* **Exercise input**
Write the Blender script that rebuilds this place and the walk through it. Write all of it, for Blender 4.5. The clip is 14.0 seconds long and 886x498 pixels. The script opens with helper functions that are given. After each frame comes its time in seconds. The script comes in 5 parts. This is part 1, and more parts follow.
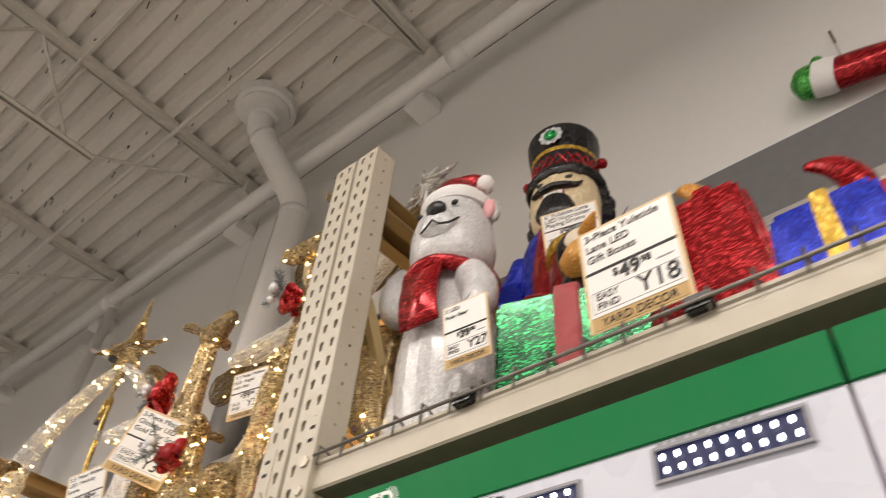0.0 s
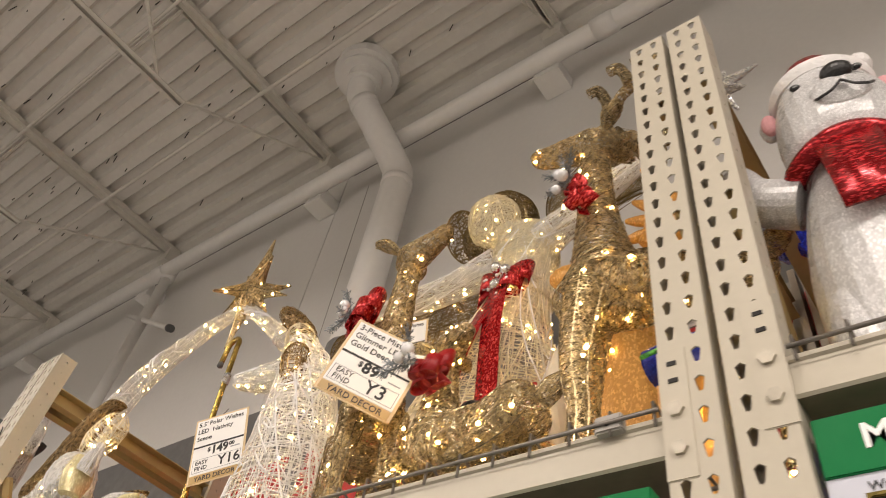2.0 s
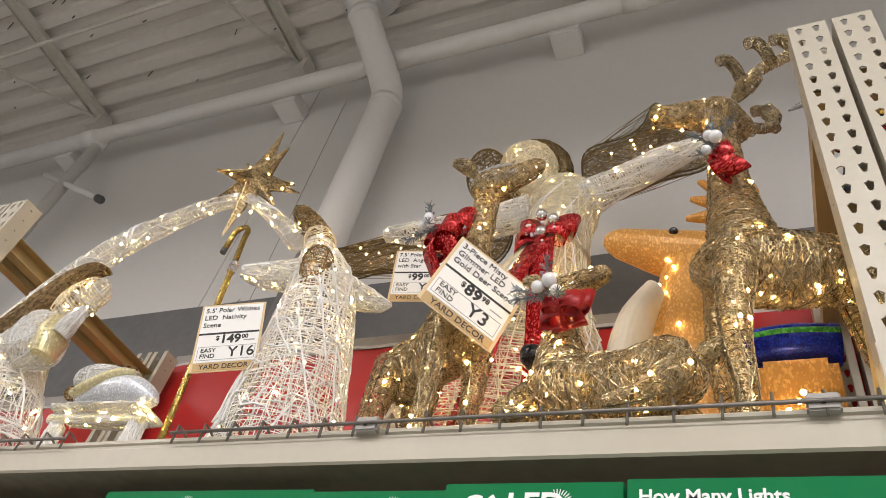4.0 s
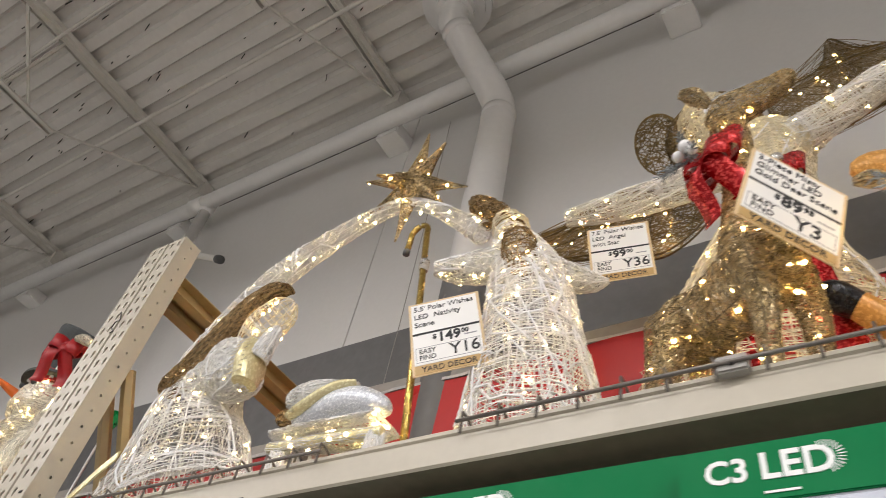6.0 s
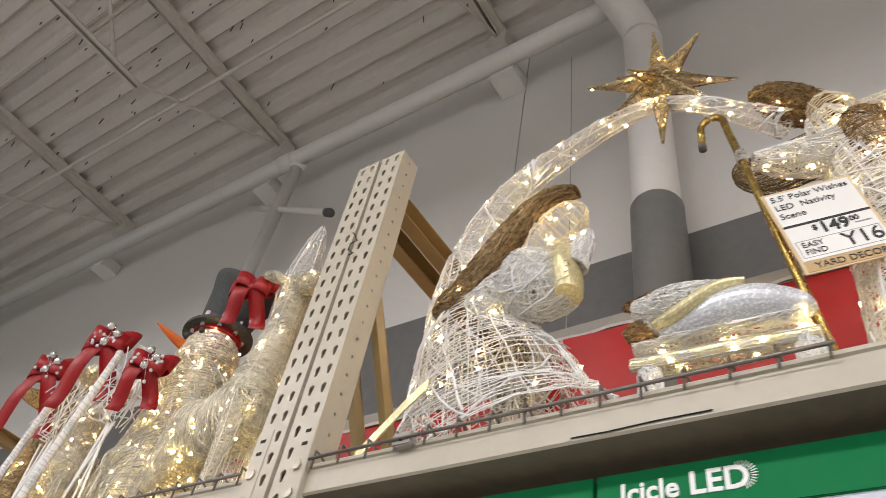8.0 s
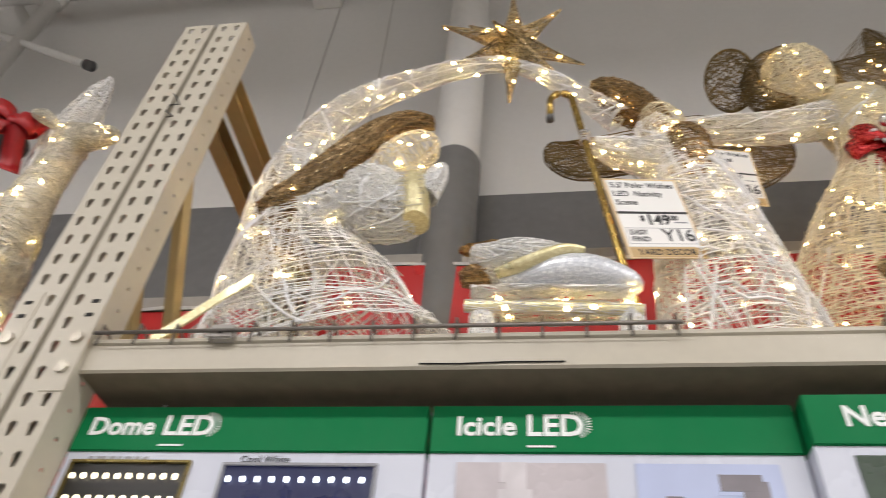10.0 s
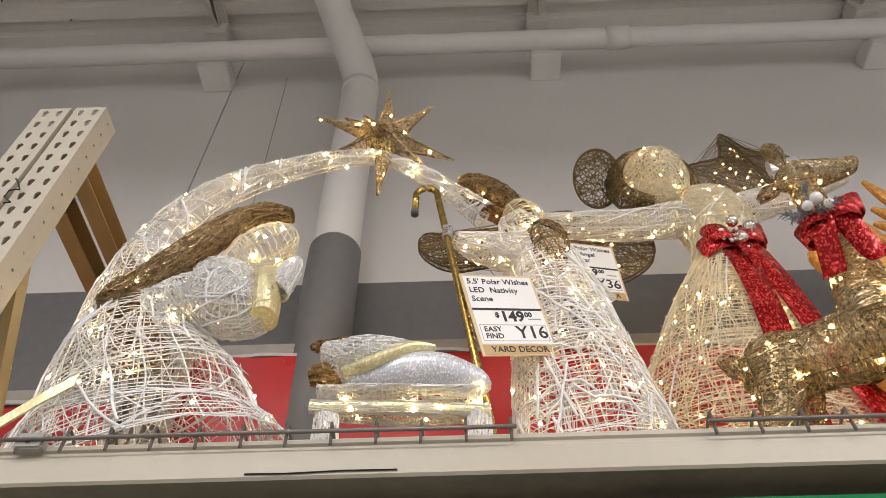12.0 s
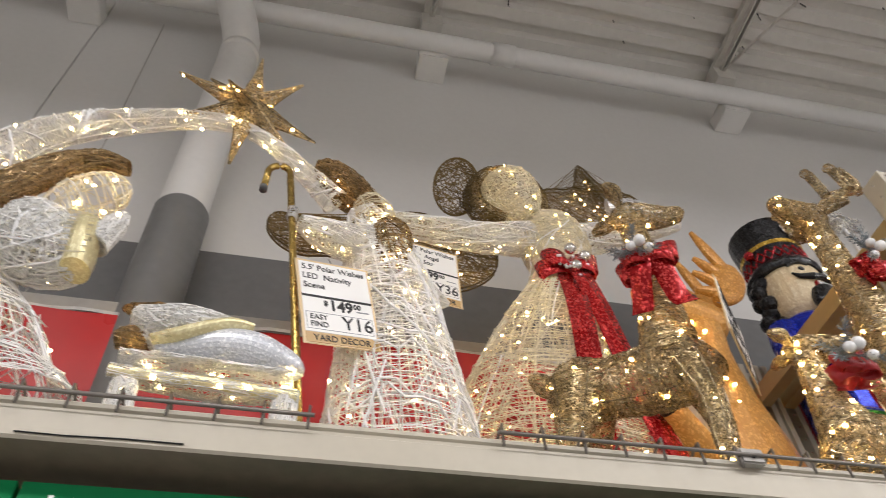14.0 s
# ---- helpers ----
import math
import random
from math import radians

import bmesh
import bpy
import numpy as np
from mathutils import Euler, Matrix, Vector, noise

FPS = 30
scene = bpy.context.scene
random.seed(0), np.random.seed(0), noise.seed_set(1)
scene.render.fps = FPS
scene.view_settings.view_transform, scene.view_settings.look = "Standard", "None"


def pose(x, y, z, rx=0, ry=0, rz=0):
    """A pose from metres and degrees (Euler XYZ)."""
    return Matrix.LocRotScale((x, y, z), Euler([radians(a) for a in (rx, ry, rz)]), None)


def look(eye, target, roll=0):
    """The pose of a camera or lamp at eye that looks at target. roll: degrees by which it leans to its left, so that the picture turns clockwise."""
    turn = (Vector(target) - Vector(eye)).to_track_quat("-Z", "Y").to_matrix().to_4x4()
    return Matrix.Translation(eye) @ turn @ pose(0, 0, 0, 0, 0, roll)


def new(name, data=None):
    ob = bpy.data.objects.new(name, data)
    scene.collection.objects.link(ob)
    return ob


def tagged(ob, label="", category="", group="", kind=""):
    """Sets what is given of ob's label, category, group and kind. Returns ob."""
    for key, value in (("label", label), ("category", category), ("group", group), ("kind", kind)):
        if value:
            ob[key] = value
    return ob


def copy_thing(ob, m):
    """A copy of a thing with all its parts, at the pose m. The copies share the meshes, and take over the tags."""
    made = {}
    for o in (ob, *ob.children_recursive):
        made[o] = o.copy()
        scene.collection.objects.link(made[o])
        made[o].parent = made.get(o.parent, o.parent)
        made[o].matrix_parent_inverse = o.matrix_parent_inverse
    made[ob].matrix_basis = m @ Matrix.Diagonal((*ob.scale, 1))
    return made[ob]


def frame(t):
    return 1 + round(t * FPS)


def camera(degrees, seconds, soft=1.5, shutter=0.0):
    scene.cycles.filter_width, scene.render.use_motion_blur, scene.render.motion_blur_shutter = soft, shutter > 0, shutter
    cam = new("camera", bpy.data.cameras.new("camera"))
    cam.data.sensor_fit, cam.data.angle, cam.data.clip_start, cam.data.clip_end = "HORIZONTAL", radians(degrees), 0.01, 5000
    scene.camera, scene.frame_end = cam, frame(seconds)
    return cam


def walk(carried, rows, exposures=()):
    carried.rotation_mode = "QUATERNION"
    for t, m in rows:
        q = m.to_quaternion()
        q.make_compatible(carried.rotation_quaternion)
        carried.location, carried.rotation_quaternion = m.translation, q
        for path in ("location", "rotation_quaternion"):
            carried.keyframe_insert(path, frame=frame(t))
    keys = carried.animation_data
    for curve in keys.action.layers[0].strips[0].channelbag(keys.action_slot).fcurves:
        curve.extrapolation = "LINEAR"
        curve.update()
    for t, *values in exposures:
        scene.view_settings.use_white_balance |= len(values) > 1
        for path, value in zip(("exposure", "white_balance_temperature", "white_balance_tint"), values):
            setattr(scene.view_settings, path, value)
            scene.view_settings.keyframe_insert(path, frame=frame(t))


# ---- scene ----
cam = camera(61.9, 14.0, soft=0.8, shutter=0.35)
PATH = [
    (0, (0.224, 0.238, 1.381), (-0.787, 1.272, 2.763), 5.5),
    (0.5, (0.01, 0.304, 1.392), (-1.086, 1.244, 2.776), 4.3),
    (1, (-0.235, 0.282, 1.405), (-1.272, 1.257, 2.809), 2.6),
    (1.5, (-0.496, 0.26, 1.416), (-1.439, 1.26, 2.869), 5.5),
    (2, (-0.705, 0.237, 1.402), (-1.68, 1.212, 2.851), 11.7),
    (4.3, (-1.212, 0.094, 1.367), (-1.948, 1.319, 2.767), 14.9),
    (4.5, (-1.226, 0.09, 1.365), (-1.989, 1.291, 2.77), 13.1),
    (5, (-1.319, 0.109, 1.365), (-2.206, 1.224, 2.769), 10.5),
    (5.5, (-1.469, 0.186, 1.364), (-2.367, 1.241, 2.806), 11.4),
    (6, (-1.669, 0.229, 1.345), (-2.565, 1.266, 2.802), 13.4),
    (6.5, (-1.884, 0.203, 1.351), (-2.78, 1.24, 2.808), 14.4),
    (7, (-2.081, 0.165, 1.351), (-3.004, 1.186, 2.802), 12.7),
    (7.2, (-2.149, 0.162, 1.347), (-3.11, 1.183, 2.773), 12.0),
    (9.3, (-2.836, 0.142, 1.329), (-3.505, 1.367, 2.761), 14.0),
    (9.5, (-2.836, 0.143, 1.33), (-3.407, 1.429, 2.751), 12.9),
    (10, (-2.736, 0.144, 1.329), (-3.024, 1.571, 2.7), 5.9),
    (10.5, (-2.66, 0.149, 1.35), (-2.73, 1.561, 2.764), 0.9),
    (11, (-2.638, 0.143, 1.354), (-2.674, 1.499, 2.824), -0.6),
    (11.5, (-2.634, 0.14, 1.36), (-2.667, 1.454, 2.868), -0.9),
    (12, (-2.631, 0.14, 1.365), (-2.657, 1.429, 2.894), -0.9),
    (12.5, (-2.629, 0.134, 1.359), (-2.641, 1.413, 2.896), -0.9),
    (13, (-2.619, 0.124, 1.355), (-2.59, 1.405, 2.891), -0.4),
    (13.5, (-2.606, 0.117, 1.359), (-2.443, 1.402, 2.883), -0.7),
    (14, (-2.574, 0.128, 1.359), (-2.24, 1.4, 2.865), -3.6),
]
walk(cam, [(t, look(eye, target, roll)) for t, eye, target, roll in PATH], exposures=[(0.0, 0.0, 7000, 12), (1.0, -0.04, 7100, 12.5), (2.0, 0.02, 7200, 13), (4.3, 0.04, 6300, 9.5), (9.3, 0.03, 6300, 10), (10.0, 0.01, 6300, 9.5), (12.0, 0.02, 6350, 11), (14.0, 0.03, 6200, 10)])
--
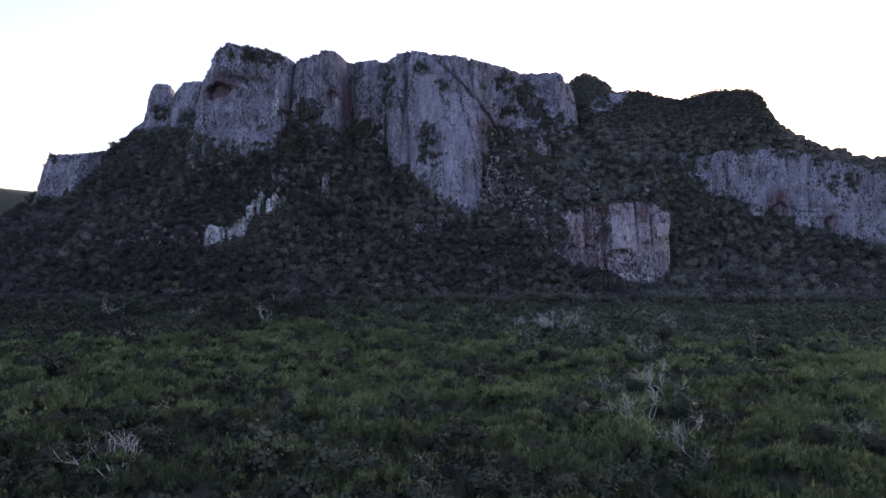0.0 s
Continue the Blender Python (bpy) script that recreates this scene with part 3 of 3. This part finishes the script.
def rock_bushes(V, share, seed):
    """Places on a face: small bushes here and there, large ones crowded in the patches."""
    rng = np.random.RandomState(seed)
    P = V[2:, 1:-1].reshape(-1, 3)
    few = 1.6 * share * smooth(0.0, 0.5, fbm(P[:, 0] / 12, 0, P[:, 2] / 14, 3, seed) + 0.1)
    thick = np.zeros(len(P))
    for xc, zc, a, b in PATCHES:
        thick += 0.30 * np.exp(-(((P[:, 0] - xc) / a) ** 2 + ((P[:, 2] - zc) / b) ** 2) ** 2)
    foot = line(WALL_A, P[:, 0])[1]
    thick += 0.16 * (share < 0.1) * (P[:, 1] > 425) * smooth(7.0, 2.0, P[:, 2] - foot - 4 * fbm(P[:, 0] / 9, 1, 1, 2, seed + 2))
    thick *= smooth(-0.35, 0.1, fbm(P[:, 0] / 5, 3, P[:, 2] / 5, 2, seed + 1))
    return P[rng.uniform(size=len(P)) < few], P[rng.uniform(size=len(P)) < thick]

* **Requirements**
Copy every line of the listing that includes the string "collection".

* **Solution for this exercise**
    scene.collection.objects.link(ob)
        scene.collection.objects.link(made[o])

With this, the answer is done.